4. Making healthy breakfast
Khairie, an editor, used to work in Putrajaya. He noticed the food in the cafeteria was unhealthy, which is a bummer for health-conscious people.
So he started selling simple breakfasts to his colleagues, a menu consisting half boiled eggs or a tuna sandwich or scrambled eggs.
There were some challenges – for example, he had to wake up earlier to go to work, just to prepare the food ahead of time. Also, he discovered that not everyone wanted the same healthy breakfast, so his customers weren’t regular.
On a good month, he made around 300 to 400 ringgit, which was enough to cover the petrol costs. However, the earnings weren’t consistent. Most of the time, the money and time spent were not worth the effort, so he gave it up after a while.
5. Car advertisement
Jamil owns two cars. He uses his Alza for his daily commute, while the Honda is used for long distance travelling. He chanced upon an opportunity to earn extra income when he visited a job exhibition at Im4u Sentral, Puchong.
There, he saw a company’s booth which advertises income opportunity for car owners.
Wow, but how does this work? Can one make money just by owning a car?
Well, ever notice how some taxis have an advertisement sticker on the body of its vehicle? Well, this company uses a similar model. In this scenario, car owners are known as brand ambassadors who advertise brands using a vehicle.

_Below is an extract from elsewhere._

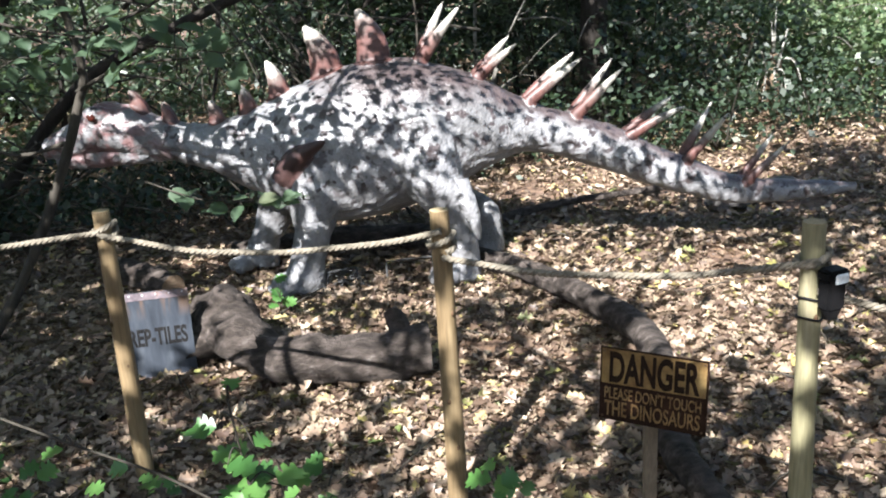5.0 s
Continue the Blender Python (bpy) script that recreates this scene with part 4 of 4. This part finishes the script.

On average, an ambassador can receive compensation ranging from 100 ringgit and above as well as some freebies and vouchers / discount codes, depending on the particular campaign by the brand.
Is there a catch?
Well, sometimes, a brand is also looking for certain routes as well as different demographics. For example, a babies milk company would prefer the brand ambassadors to be female drivers in Subang Jaya (who can act as an opinion leader / walking billboard), hence the specific drivers will be selected from the drivers’ database for that specific campaign
He cautioned that a car which has been repainted is not suitable for this job, as it may affect the colour once the sticker has been peeled off.